Loretta is upset that once again the zombies have broken her door and that she is forced to pay for their disposal. It seems that for the last few weeks, zombies have been making themselves a menace and scaring off customers. Loretta decides to hire Duke and Earl to get rid of he zombies and lay a gasline in the restaurant.
Duke decides that he will handle the gas line and he sends Earl off to deal with the zombies. When he gets to the graveyard he meets Cathy the guardian. The last person buried in a cemetery is always forced to guard it and this frees the other ghosts to either wander the earth or go into the hereafter. Cathy is super excited to see Earl because he can see her, and this means that she has someone to talk to. Earl is not at all comfortable talking to Cathy at first and her request for a handshake particularly bothers him, because he does not like touching ghosts.
What Duke and Earl do not realize is that they have stumbled into a larger problem than simply zombies rising out of their graves. Gil's All Night Diner, is located at a gateway which has the potential to release the old Gods into the world. Tammy who is Asian and is only in Rockwood because her parents adopted her has been busy practising the dark arts. When she is performing magic she demands to be called Mistress Lillith by solitary follower Chad.
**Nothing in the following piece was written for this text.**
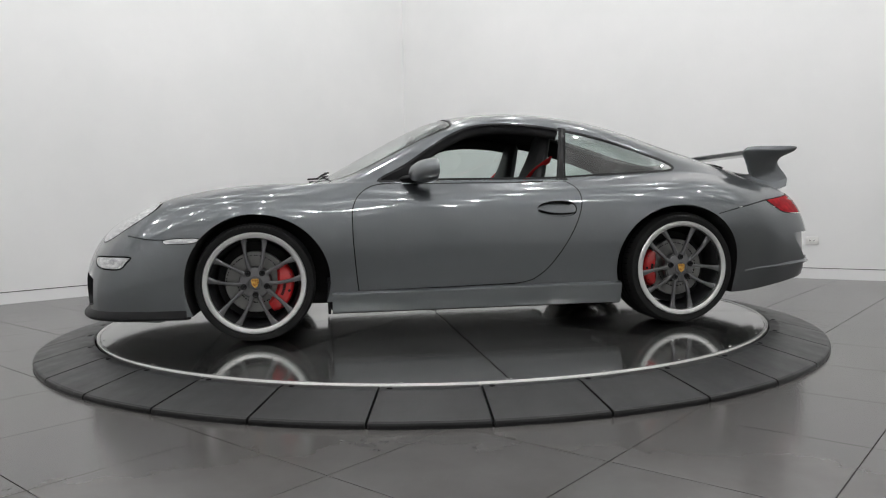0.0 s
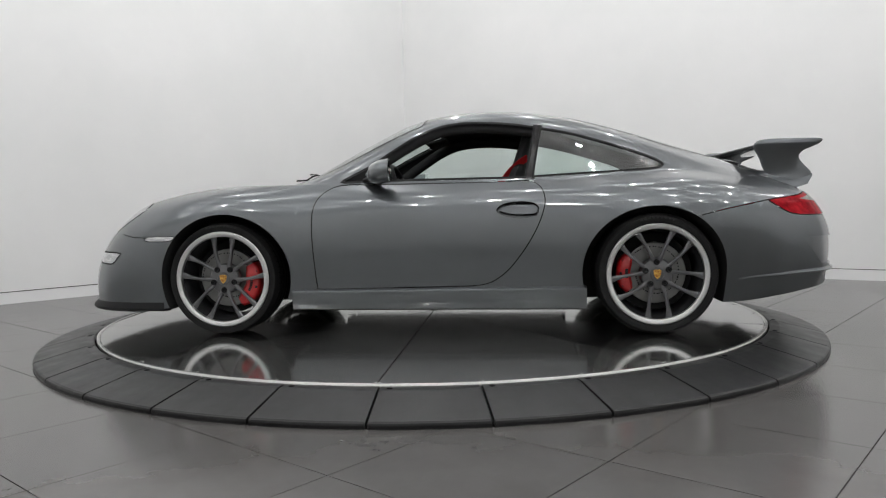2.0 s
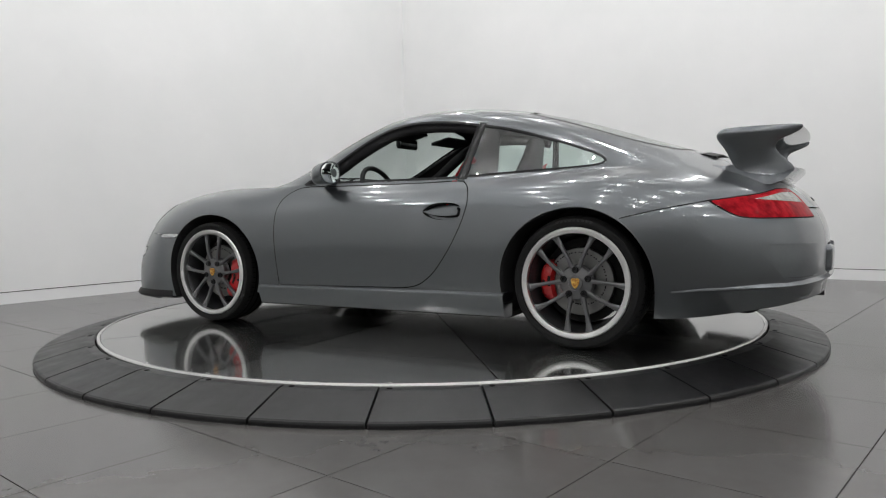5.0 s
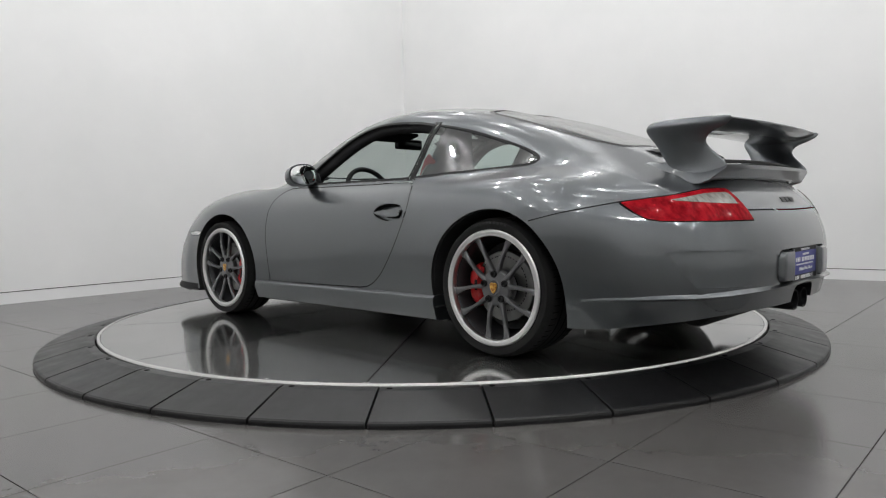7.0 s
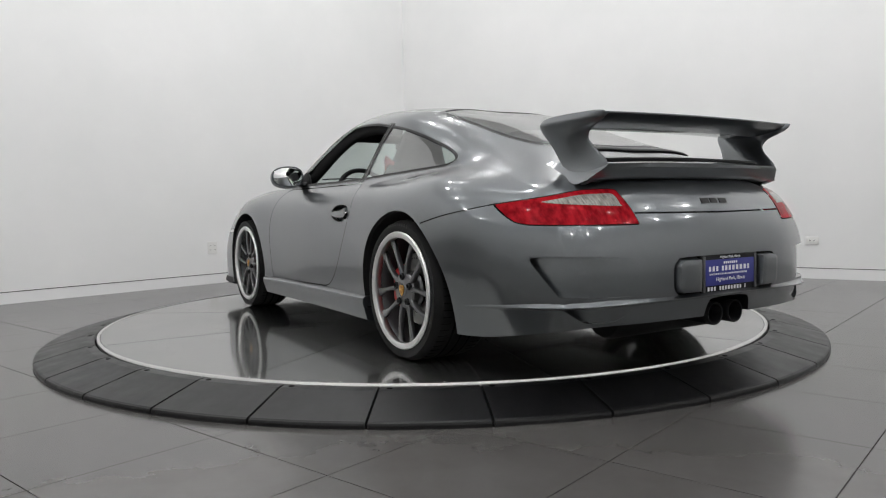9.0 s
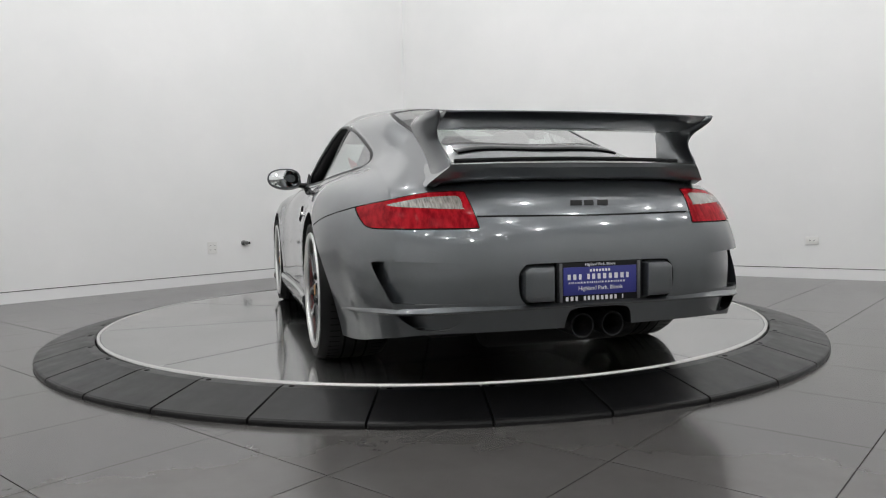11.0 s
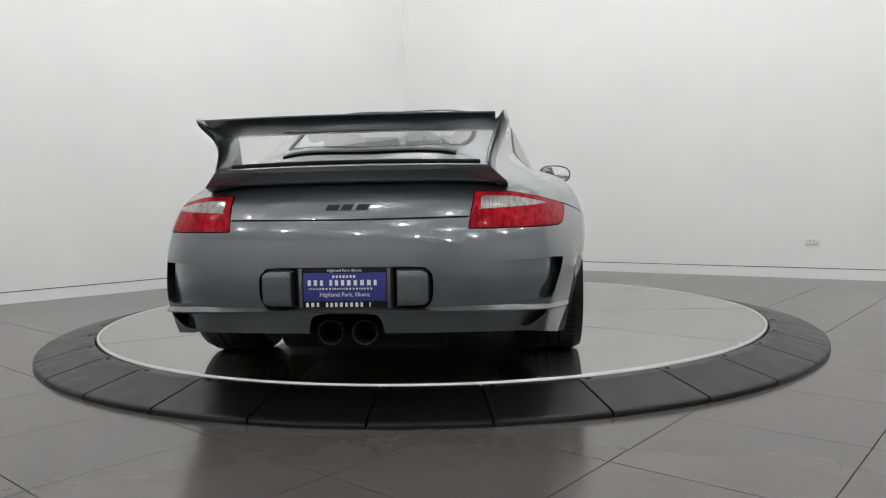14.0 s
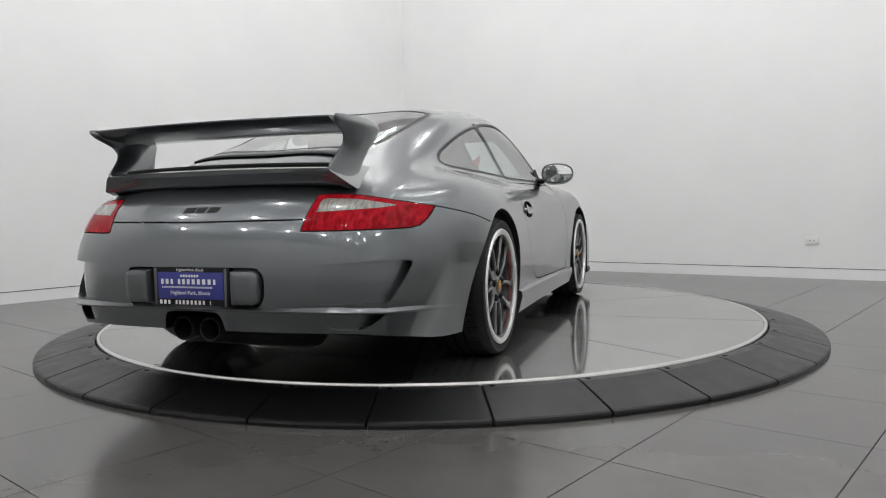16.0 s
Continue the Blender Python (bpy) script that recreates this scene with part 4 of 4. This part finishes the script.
def build_car():
    car = thing("sports_car", "grey metallic two-door sports coupe with fixed rear wing", "car")
    build_skin(car)
    for axle, y, r, w in ((FRONT_AXLE, .862, .312, .235), (REAR_AXLE, .893, .318, .305)):
        for s in (1, -1):
            build_wheel(car, axle, y, r, w, s)
    build_wing(car)
    # sills under the doors
    for s in (1, -1):
        rows = []
        for i in range(22):
            f = i / 21
            x = .865 - 1.596 * f
            o = .872 + .028 * f ** 2
            z = .245 + .010 * f
            ring = [(o - .06, z + .004), (o - .012, z + .002), (o, z - .008), (o + .002, z - .03), (o - .014, .165), (o - .022, .14), (o - .05, .130), (o - .12, .132), (o - .12, z)]
            rows.append([Vector((x, y * s, zz)) for y, zz in ring])
        part("side_sill", loft(bmesh.new(), rows), PAINT, car)
    build_tail(car)
    build_mirrors(car)
    build_cabin(car)
    # flaps ahead of and behind the sills
    for s in (1, -1):
        for x, lo in ((.880, .12), (-.70, .115)):
            bm = bmesh.new()
            box(bm, x - .008, x + .008, min(s * .52, s * .76), max(s * .52, s * .76), lo, .30, .004)
            part("wheel_flap", bm, BLACK, car)
    # underbody
    bm = bmesh.new()
    box(bm, -1.62, 1.95, -.50, .50, .145, .27, .04)
    part("underbody", bm, BLACK, car)
    for x0, x1, z0, w in ((-1.76, -1.48, .205, .66), (-2.0, -1.77, .232, .42), (1.55, 1.9, .165, .66), (1.9, 2.1, .165, .5)):
        bm = bmesh.new()
        box(bm, x0, x1, -w, w, z0, z0 + .03, .012)
        part("under_tray", bm, BLACK, car)
    bm = bmesh.new()
    box(bm, -.72, .88, -.80, .80, .135, .24, .03)
    part("floor_pan", bm, BLACK, car)
    return car


# ------------------------------------------------------------ build
CAR_X, CAR_Y = -.188, .0645
TURN0, RATE = 8.42 + 180.0, -7.459


def motions():
    rows_disc, rows_car = [], []
    for i in range(33):
        t = i * .5
        a = TURN0 + RATE * t
        r = pose(0, 0, 0, 0, 0, a)
        rows_disc.append((t, r))
        rows_car.append((t, r @ Matrix.Translation((CAR_X, CAR_Y, DISC))))
    walk(TABLE, rows_disc)
    walk(CAR, rows_car)


MID = build_hall()
TABLE = build_turntable()
build_ceiling_lights(MID)
build_wall_fittings()
CAR = build_car()
build_tiles(MID)
motions()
Tammy's goal is to get Loretta to give up the diner so that she can open the portal but unfortunately, Chad, while helpful at times, seems to be more interested in getting into her pants.
Gil's All Fright Diner is a very strange book. In many ways, it reminds of A Dirty Job, by Christopher Moore. It feels like a weird B movie. Earl has the ability to shape shift into werewolves, mist and a bat. He cannot be killed by a stake through the heart but he does need blood to survive. The fact that Earl and Duke are actually friends, flies in the face of the standard werewolf/vampire animosity that is so common in urban fantasy. Earl is a touch self loathing but not because he hates being a vampire but because he believes that people aren't actually attracted to him, just his vampire nature. It has been customary for vampires to be stunningly beautiful, emo, or extremely evil, and Earl is none of these things. Duke is large, as you would expect a werewolf to be, but his size is attributed to his fat. Have you ever heard of a fat werewolf? Duke is a heavy drinker and extremely plain spoken. What more, both Earl and Duke are poor.
Fat is something that Martinez describes in a negative fashion. There is never a description of Loretta that does not specifically remind the reader that she is fat. We learn about her large breasts and extremely big rolls. She is specifically constructed as unattractive and when Loretta does try to seduce Duke he declines her offer because he is not drunk enough to sleep with her. Duke actually laments that the only women who are willing to sleep with him, all weigh over 200 pounds. In contrast, Tammy who is young, pretty and extremely shapely is attracted to Duke and spends quite a bit of time trying to seduce him. He rejects her offer because of her age and laments that he is not able to have sex with her. In many ways this suggests that fat women are not only not attractive but fail to perform womanhood because of their inability to conform to a very narrow norm.
Tammy is the only character of colour in the story. She behaves coquettishly to get her will though she has access to a great degree of power. A woman using her body and sexuality in order to get her way is a very common theme in media but it does not make it any less annoying. Tammy actually shifts back and forth between a delicate lotus flower stereotype and the much hated dragon lady as the situation demands. This may not have been such a problem had Martinez bothered to add more characters of colour to his story. It felt very much like Tammy was the token evil. It is also worth noting that Rockwood has no GLBT characters and no disabled characters. In a world in which there are zombie cows, ghost dogs and gremlins, I see no reason why Martinez could not have been more inclusive.
Gil's All Night Diner is an extremely short read, coming in at 188 pages. I wouldn't describe it as a page turner, but it's not a boring read either. It's more like a throwback to the old black and white Hollywood monster movies than anything else. The relationship between Earl and Cathy is very sweet, though the speed at which it develops into love is highly unrealistic. The relationship between Earl and Duke falls into the typical portrayal of male friendships. They care for each other, but are incapable of expressing this to each other. They depend on each other as well, but seem to spend more time bickering like an old married couple. There is never any physical contact between Earl and Duke. There are gaps in this story but considering the length, it's hardly surprising. If you pick up this book, expecting a throwback story, without massive twists or turns, you won't be disappointed.